▶ **INFORMATION PROVIDED**:
***

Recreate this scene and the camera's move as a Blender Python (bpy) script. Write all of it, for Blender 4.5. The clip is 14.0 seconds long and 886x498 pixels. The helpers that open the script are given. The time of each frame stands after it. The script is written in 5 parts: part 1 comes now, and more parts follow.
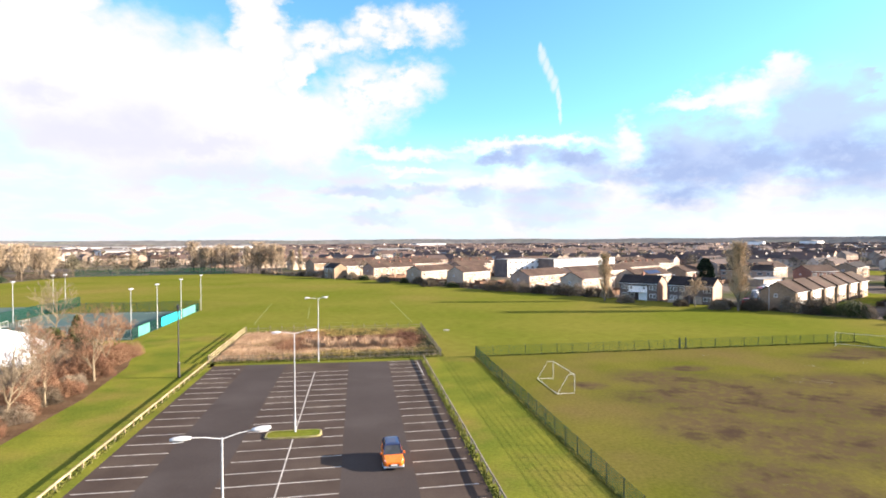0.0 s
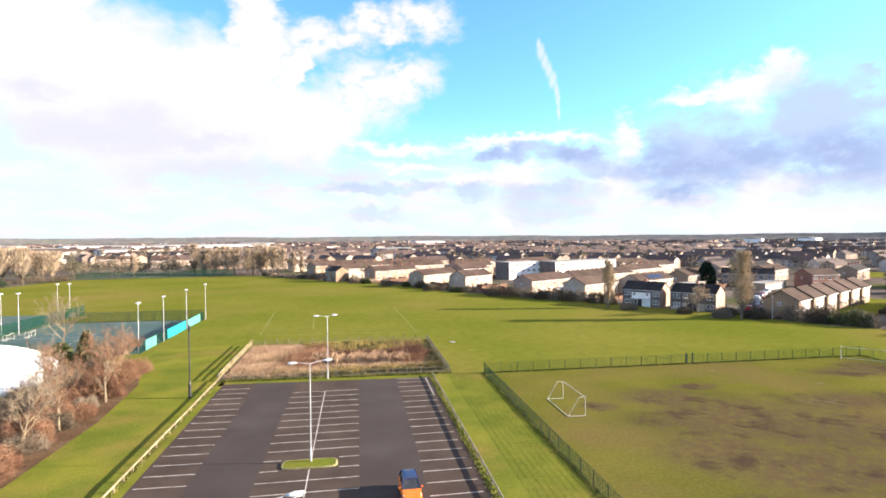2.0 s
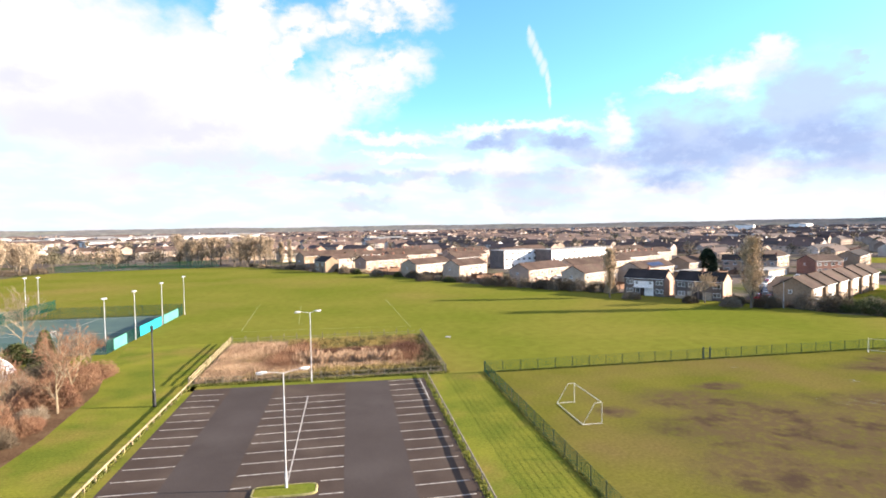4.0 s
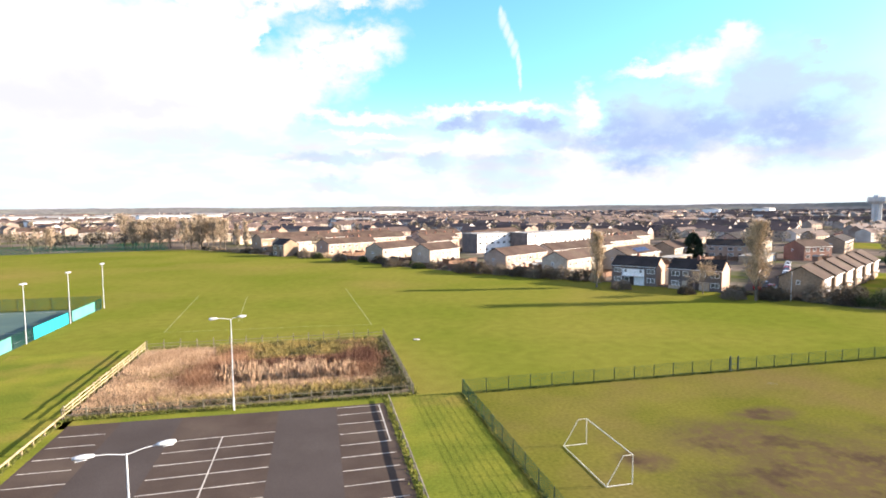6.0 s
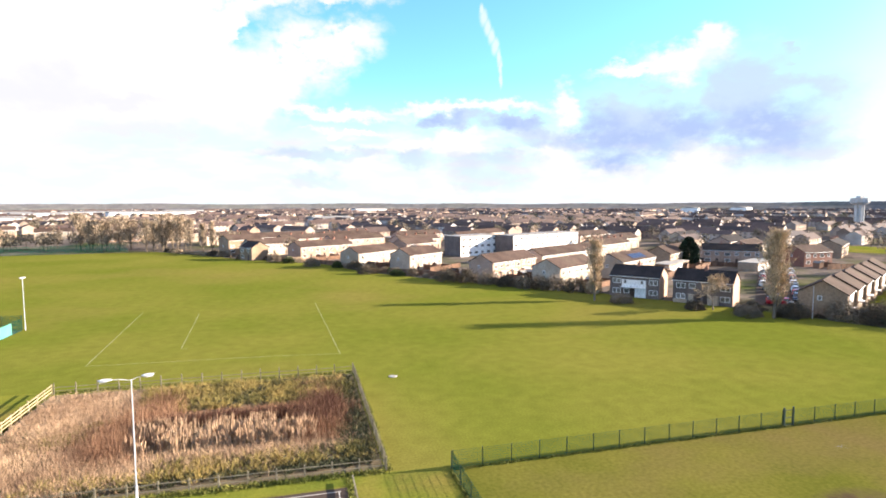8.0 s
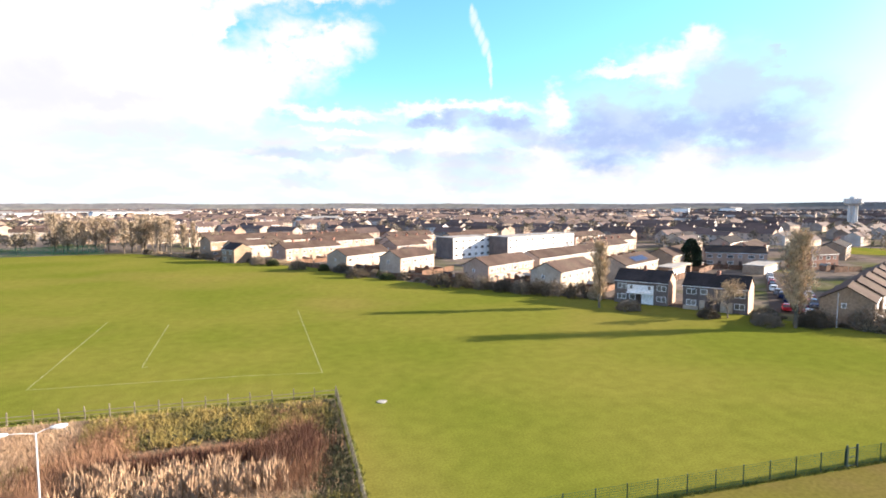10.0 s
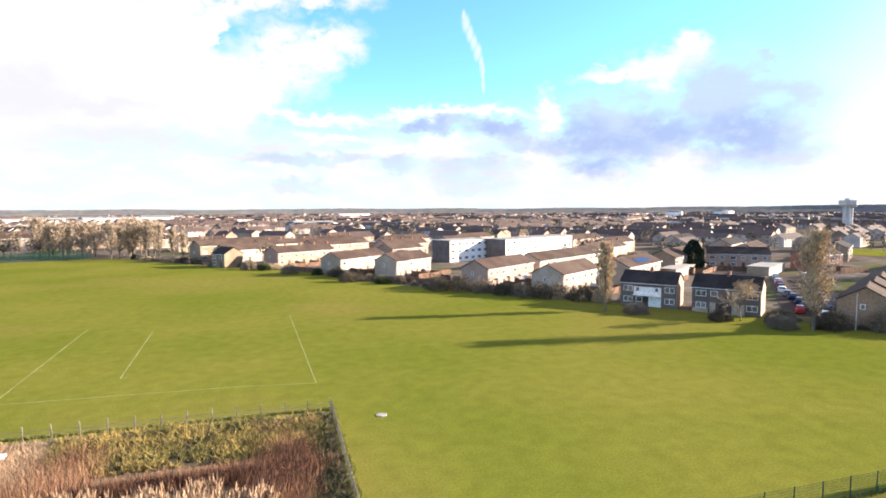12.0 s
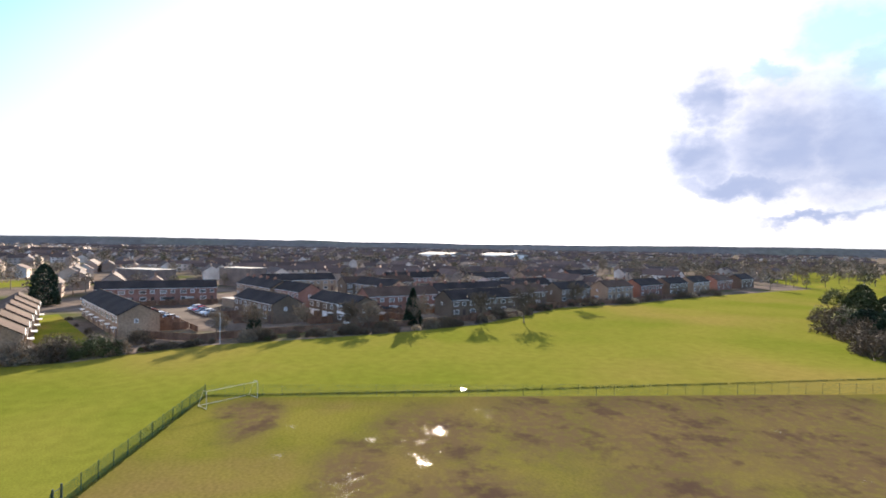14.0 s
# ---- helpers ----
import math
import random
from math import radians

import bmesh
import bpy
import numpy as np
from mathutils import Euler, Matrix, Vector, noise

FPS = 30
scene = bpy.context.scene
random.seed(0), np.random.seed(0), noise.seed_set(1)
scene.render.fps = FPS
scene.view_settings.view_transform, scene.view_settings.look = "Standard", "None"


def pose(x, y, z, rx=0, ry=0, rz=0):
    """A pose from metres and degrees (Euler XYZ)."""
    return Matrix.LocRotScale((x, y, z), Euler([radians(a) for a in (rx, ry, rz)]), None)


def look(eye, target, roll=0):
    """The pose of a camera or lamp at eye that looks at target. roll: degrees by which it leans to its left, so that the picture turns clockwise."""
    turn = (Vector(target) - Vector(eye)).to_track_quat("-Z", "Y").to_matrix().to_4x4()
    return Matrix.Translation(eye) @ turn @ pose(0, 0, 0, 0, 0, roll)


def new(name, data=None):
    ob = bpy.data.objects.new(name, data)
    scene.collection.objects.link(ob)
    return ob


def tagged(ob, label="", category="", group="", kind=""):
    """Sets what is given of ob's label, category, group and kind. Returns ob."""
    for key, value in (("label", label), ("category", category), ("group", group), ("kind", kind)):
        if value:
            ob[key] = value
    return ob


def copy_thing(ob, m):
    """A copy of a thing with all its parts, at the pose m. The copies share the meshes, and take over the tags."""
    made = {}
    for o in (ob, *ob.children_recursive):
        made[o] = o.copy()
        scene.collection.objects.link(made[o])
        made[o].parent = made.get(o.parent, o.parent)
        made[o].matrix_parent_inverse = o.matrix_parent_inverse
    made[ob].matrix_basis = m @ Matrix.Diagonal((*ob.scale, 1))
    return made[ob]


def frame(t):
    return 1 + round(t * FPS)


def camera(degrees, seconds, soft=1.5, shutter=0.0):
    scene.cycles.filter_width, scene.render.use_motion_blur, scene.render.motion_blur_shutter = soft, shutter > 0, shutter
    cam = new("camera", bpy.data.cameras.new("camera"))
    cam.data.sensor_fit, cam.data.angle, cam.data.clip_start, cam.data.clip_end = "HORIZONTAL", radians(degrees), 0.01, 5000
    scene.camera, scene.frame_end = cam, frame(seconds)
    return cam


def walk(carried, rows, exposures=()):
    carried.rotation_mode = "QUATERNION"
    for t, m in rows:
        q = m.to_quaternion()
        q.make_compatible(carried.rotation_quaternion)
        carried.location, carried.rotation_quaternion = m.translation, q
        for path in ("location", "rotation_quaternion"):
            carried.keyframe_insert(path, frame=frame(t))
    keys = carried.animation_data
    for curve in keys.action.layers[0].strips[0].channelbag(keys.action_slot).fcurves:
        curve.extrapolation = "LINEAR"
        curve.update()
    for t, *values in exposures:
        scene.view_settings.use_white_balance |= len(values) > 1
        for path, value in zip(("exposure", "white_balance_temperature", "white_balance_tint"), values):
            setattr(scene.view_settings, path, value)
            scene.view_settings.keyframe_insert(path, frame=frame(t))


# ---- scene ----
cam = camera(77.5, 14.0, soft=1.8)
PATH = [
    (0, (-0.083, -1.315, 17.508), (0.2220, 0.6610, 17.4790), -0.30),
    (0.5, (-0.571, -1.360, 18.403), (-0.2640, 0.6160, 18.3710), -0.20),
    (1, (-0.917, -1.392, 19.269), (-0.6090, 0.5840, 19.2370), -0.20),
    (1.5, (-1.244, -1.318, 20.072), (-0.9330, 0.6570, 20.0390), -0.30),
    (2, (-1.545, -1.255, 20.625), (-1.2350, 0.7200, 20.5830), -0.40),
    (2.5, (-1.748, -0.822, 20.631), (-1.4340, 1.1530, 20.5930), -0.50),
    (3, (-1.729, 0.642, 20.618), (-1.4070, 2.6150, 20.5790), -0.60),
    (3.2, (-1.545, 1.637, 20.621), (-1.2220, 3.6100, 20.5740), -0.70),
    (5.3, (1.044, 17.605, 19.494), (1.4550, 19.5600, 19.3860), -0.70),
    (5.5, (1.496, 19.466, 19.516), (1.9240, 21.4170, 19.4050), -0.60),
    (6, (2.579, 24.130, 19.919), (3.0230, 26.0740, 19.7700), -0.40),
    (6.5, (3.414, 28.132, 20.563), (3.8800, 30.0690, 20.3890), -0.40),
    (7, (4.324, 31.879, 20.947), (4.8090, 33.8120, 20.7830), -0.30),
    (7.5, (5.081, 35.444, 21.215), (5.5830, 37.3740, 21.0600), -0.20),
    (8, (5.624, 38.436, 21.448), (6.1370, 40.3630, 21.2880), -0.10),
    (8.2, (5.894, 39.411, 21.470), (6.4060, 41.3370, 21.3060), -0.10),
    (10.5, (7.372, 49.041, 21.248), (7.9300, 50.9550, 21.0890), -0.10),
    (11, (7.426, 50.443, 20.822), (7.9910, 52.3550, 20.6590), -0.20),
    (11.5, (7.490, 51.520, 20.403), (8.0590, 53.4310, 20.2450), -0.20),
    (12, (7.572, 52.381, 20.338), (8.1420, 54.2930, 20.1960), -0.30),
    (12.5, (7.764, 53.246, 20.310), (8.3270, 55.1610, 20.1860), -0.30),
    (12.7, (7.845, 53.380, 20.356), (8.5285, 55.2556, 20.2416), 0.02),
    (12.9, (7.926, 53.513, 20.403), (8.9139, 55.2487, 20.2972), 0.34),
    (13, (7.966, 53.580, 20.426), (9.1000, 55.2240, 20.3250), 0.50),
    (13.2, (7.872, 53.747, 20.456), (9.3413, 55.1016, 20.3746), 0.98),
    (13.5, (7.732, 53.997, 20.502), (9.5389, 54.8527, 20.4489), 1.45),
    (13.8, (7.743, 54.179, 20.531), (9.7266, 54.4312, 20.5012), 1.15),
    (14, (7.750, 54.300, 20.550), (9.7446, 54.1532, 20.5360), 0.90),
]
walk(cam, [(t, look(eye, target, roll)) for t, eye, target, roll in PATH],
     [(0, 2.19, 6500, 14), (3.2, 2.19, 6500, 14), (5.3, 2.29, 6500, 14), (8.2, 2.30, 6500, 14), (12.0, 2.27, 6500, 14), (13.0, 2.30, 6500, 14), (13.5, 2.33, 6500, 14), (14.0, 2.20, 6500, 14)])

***

Copy out each line word for word, please, skipping the images.

Recreate this scene and the camera's move as a Blender Python (bpy) script. Write all of it, for Blender 4.5. The clip is 14.0 seconds long and 886x498 pixels. The helpers that open the script are given. The time of each frame stands after it. The script is written in 5 parts: part 1 comes now, and more parts follow.
0.0 s
2.0 s
4.0 s
6.0 s
8.0 s
10.0 s
12.0 s
14.0 s
# ---- helpers ----
import math
import random
from math import radians

import bmesh
import bpy
import numpy as np
from mathutils import Euler, Matrix, Vector, noise

FPS = 30
scene = bpy.context.scene
random.seed(0), np.random.seed(0), noise.seed_set(1)
scene.render.fps = FPS
scene.view_settings.view_transform, scene.view_settings.look = "Standard", "None"


def pose(x, y, z, rx=0, ry=0, rz=0):
    """A pose from metres and degrees (Euler XYZ)."""
    return Matrix.LocRotScale((x, y, z), Euler([radians(a) for a in (rx, ry, rz)]), None)


def look(eye, target, roll=0):
    """The pose of a camera or lamp at eye that looks at target. roll: degrees by which it leans to its left, so that the picture turns clockwise."""
    turn = (Vector(target) - Vector(eye)).to_track_quat("-Z", "Y").to_matrix().to_4x4()
    return Matrix.Translation(eye) @ turn @ pose(0, 0, 0, 0, 0, roll)


def new(name, data=None):
    ob = bpy.data.objects.new(name, data)
    scene.collection.objects.link(ob)
    return ob


def tagged(ob, label="", category="", group="", kind=""):
    """Sets what is given of ob's label, category, group and kind. Returns ob."""
    for key, value in (("label", label), ("category", category), ("group", group), ("kind", kind)):
        if value:
            ob[key] = value
    return ob


def copy_thing(ob, m):
    """A copy of a thing with all its parts, at the pose m. The copies share the meshes, and take over the tags."""
    made = {}
    for o in (ob, *ob.children_recursive):
        made[o] = o.copy()
        scene.collection.objects.link(made[o])
        made[o].parent = made.get(o.parent, o.parent)
        made[o].matrix_parent_inverse = o.matrix_parent_inverse
    made[ob].matrix_basis = m @ Matrix.Diagonal((*ob.scale, 1))
    return made[ob]


def frame(t):
    return 1 + round(t * FPS)


def camera(degrees, seconds, soft=1.5, shutter=0.0):
    scene.cycles.filter_width, scene.render.use_motion_blur, scene.render.motion_blur_shutter = soft, shutter > 0, shutter
    cam = new("camera", bpy.data.cameras.new("camera"))
    cam.data.sensor_fit, cam.data.angle, cam.data.clip_start, cam.data.clip_end = "HORIZONTAL", radians(degrees), 0.01, 5000
    scene.camera, scene.frame_end = cam, frame(seconds)
    return cam


def walk(carried, rows, exposures=()):
    carried.rotation_mode = "QUATERNION"
    for t, m in rows:
        q = m.to_quaternion()
        q.make_compatible(carried.rotation_quaternion)
        carried.location, carried.rotation_quaternion = m.translation, q
        for path in ("location", "rotation_quaternion"):
            carried.keyframe_insert(path, frame=frame(t))
    keys = carried.animation_data
    for curve in keys.action.layers[0].strips[0].channelbag(keys.action_slot).fcurves:
        curve.extrapolation = "LINEAR"
        curve.update()
    for t, *values in exposures:
        scene.view_settings.use_white_balance |= len(values) > 1
        for path, value in zip(("exposure", "white_balance_temperature", "white_balance_tint"), values):
            setattr(scene.view_settings, path, value)
            scene.view_settings.keyframe_insert(path, frame=frame(t))


# ---- scene ----
cam = camera(77.5, 14.0, soft=1.8)
PATH = [
    (0, (-0.083, -1.315, 17.508), (0.2220, 0.6610, 17.4790), -0.30),
    (0.5, (-0.571, -1.360, 18.403), (-0.2640, 0.6160, 18.3710), -0.20),
    (1, (-0.917, -1.392, 19.269), (-0.6090, 0.5840, 19.2370), -0.20),
    (1.5, (-1.244, -1.318, 20.072), (-0.9330, 0.6570, 20.0390), -0.30),
    (2, (-1.545, -1.255, 20.625), (-1.2350, 0.7200, 20.5830), -0.40),
    (2.5, (-1.748, -0.822, 20.631), (-1.4340, 1.1530, 20.5930), -0.50),
    (3, (-1.729, 0.642, 20.618), (-1.4070, 2.6150, 20.5790), -0.60),
    (3.2, (-1.545, 1.637, 20.621), (-1.2220, 3.6100, 20.5740), -0.70),
    (5.3, (1.044, 17.605, 19.494), (1.4550, 19.5600, 19.3860), -0.70),
    (5.5, (1.496, 19.466, 19.516), (1.9240, 21.4170, 19.4050), -0.60),
    (6, (2.579, 24.130, 19.919), (3.0230, 26.0740, 19.7700), -0.40),
    (6.5, (3.414, 28.132, 20.563), (3.8800, 30.0690, 20.3890), -0.40),
    (7, (4.324, 31.879, 20.947), (4.8090, 33.8120, 20.7830), -0.30),
    (7.5, (5.081, 35.444, 21.215), (5.5830, 37.3740, 21.0600), -0.20),
    (8, (5.624, 38.436, 21.448), (6.1370, 40.3630, 21.2880), -0.10),
    (8.2, (5.894, 39.411, 21.470), (6.4060, 41.3370, 21.3060), -0.10),
    (10.5, (7.372, 49.041, 21.248), (7.9300, 50.9550, 21.0890), -0.10),
    (11, (7.426, 50.443, 20.822), (7.9910, 52.3550, 20.6590), -0.20),
    (11.5, (7.490, 51.520, 20.403), (8.0590, 53.4310, 20.2450), -0.20),
    (12, (7.572, 52.381, 20.338), (8.1420, 54.2930, 20.1960), -0.30),
    (12.5, (7.764, 53.246, 20.310), (8.3270, 55.1610, 20.1860), -0.30),
    (12.7, (7.845, 53.380, 20.356), (8.5285, 55.2556, 20.2416), 0.02),
    (12.9, (7.926, 53.513, 20.403), (8.9139, 55.2487, 20.2972), 0.34),
    (13, (7.966, 53.580, 20.426), (9.1000, 55.2240, 20.3250), 0.50),
    (13.2, (7.872, 53.747, 20.456), (9.3413, 55.1016, 20.3746), 0.98),
    (13.5, (7.732, 53.997, 20.502), (9.5389, 54.8527, 20.4489), 1.45),
    (13.8, (7.743, 54.179, 20.531), (9.7266, 54.4312, 20.5012), 1.15),
    (14, (7.750, 54.300, 20.550), (9.7446, 54.1532, 20.5360), 0.90),
]
walk(cam, [(t, look(eye, target, roll)) for t, eye, target, roll in PATH],
     [(0, 2.19, 6500, 14), (3.2, 2.19, 6500, 14), (5.3, 2.29, 6500, 14), (8.2, 2.30, 6500, 14), (12.0, 2.27, 6500, 14), (13.0, 2.30, 6500, 14), (13.5, 2.33, 6500, 14), (14.0, 2.20, 6500, 14)])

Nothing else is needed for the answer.